#### [Data segment]
________________________

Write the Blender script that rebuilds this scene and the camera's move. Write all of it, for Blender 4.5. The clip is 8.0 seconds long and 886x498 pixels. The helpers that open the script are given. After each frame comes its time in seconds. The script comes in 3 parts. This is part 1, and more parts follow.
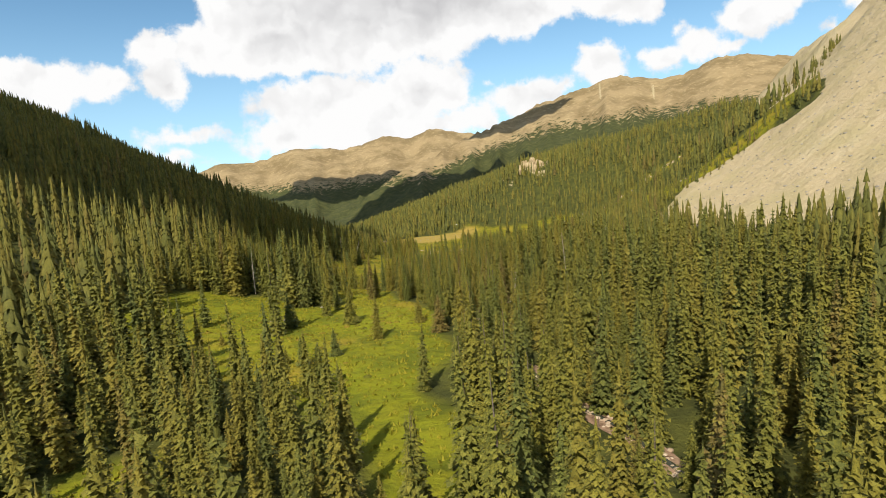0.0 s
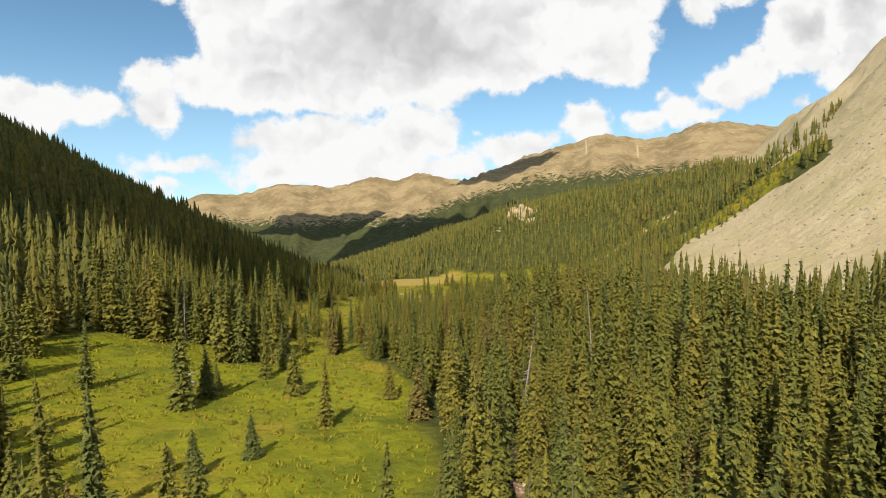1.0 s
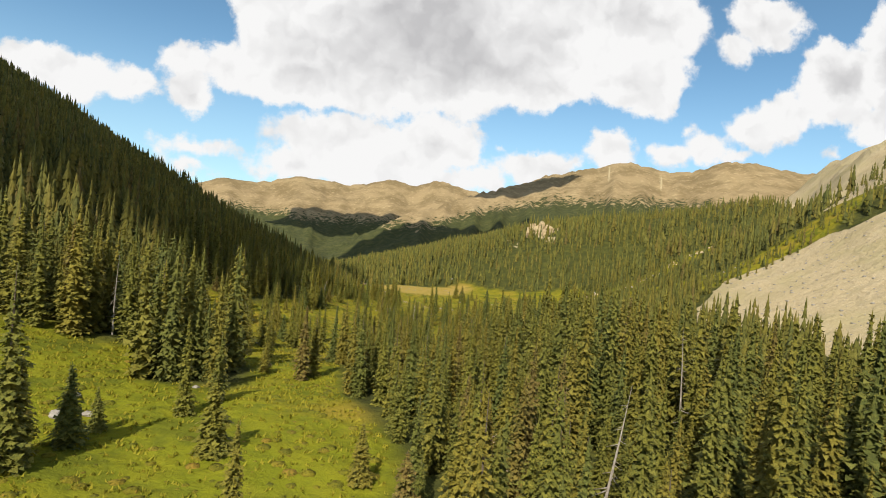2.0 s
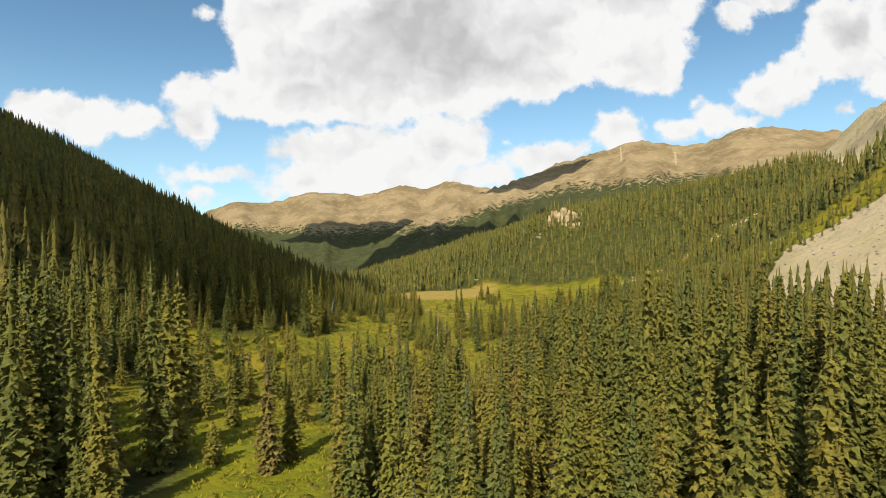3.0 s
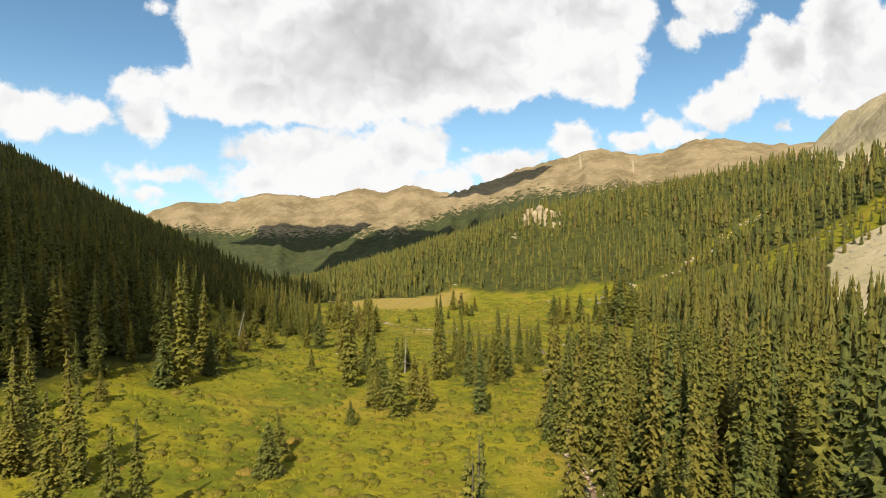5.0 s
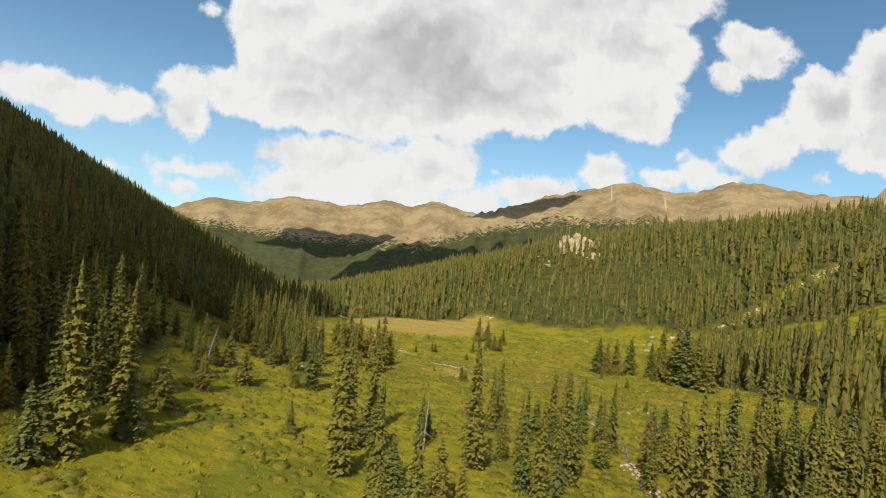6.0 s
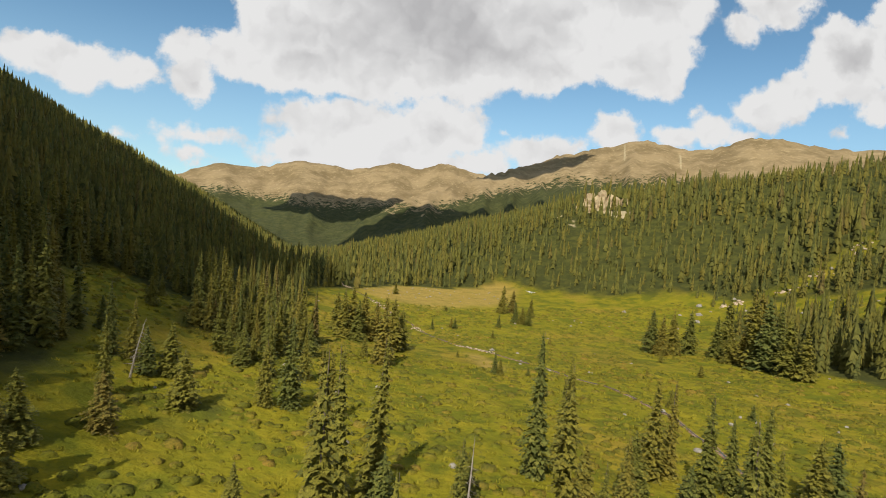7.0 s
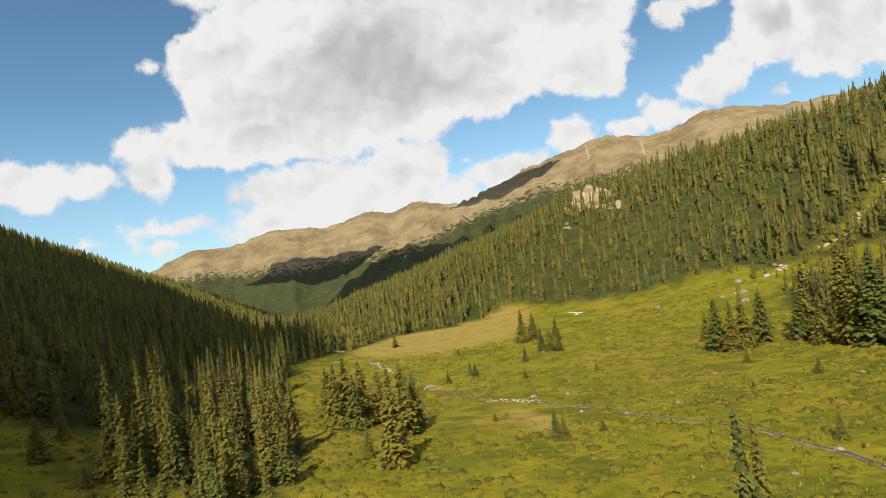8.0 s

________________________

#### [Short exercise]
Your copy of the data above should match it exactly, except that pictures are left out.

#### [Finished exercise]
Write the Blender script that rebuilds this scene and the camera's move. Write all of it, for Blender 4.5. The clip is 8.0 seconds long and 886x498 pixels. The helpers that open the script are given. After each frame comes its time in seconds. The script comes in 3 parts. This is part 1, and more parts follow.
0.0 s
1.0 s
2.0 s
3.0 s
5.0 s
6.0 s
7.0 s
8.0 s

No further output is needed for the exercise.